- [Written problem]:
Copy out every line containing the word "shutter".

- [Records for this exercise]:
++++++++++++++++++++

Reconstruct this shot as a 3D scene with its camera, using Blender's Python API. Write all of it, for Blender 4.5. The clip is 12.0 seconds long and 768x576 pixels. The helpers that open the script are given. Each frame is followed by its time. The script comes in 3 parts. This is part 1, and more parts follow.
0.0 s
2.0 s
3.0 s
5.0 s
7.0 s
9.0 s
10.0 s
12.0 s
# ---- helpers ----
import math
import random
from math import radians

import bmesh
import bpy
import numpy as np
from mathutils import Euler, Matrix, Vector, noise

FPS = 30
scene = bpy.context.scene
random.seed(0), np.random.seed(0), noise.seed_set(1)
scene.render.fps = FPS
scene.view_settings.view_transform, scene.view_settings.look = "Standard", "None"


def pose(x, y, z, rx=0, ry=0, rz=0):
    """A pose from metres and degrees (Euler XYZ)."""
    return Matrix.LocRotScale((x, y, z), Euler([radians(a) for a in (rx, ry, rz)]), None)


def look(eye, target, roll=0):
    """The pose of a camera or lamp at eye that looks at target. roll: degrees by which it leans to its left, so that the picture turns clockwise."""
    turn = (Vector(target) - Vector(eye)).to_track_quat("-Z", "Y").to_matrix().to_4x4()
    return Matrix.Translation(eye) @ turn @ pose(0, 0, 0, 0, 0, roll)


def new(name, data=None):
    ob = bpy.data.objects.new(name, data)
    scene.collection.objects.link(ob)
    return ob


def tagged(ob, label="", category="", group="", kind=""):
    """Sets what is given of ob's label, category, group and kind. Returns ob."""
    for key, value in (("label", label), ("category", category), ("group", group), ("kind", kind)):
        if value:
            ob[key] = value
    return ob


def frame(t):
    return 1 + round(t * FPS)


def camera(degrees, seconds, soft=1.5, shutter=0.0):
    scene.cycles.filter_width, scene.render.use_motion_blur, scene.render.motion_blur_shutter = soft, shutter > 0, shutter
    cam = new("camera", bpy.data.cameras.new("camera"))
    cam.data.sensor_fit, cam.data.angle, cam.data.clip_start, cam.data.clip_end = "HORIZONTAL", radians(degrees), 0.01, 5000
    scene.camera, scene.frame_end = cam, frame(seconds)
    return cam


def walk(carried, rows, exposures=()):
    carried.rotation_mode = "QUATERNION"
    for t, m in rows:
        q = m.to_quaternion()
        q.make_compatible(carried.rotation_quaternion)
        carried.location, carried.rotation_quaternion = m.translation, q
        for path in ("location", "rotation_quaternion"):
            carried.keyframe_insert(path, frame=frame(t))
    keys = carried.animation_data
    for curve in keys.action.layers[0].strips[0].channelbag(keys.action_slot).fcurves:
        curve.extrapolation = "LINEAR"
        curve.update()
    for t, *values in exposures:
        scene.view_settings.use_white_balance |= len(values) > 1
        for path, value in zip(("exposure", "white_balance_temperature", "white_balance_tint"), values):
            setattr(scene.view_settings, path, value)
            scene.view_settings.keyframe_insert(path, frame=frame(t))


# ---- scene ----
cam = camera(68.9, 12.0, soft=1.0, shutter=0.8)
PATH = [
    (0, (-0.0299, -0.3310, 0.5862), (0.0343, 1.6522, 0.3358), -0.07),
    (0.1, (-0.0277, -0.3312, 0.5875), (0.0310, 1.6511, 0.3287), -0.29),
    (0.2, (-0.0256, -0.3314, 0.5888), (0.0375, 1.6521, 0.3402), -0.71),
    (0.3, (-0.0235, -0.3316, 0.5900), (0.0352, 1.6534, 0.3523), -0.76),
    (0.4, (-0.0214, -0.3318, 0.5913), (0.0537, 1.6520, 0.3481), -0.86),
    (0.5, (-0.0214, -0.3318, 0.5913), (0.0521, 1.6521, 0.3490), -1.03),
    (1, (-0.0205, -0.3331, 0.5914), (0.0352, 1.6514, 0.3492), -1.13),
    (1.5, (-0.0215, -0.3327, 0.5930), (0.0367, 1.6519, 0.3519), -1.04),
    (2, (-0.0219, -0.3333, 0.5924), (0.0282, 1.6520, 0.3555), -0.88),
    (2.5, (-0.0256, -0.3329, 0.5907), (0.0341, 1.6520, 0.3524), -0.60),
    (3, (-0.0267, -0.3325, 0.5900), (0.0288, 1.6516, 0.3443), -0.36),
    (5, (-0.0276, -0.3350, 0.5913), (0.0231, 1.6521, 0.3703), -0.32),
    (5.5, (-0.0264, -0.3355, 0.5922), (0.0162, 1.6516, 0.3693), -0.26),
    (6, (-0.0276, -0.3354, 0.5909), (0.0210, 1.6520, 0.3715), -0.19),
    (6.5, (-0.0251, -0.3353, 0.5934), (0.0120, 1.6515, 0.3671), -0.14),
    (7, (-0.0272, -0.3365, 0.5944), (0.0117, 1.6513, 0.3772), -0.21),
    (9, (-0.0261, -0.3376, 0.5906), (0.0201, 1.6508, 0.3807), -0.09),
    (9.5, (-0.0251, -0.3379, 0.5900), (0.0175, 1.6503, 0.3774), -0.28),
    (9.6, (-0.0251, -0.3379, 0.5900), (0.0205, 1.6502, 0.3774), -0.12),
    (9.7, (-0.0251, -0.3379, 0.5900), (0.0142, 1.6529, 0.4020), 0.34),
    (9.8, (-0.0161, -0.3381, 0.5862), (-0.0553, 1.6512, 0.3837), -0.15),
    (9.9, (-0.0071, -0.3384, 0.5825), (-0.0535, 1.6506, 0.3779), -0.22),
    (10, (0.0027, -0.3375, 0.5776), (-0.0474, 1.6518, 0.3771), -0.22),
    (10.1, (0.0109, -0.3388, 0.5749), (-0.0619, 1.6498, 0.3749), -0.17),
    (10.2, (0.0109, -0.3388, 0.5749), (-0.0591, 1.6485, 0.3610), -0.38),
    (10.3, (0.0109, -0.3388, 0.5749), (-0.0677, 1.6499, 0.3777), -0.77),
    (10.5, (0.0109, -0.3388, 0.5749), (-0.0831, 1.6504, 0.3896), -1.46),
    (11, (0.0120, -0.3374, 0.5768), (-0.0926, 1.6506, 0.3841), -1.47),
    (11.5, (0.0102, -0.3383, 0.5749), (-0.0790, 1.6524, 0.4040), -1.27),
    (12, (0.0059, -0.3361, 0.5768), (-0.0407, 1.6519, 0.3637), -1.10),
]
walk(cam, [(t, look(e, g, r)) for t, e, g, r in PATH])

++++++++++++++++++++

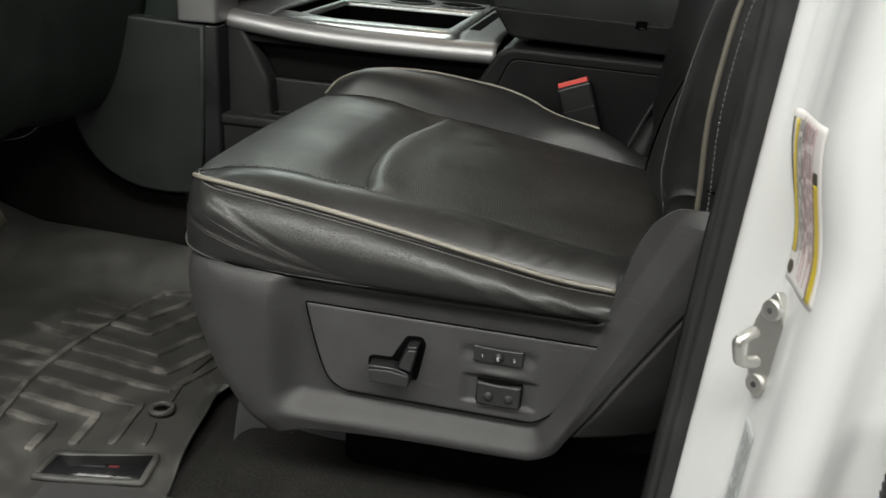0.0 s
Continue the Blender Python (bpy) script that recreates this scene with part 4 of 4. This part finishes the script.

++++++++++++++++++++

- [Written solution]:
def camera(degrees, seconds, soft=1.5, shutter=0.0):
    scene.cycles.filter_width, scene.render.use_motion_blur, scene.render.motion_blur_shutter = soft, shutter > 0, shutter
cam = camera(68.9, 12.0, soft=1.0, shutter=0.8)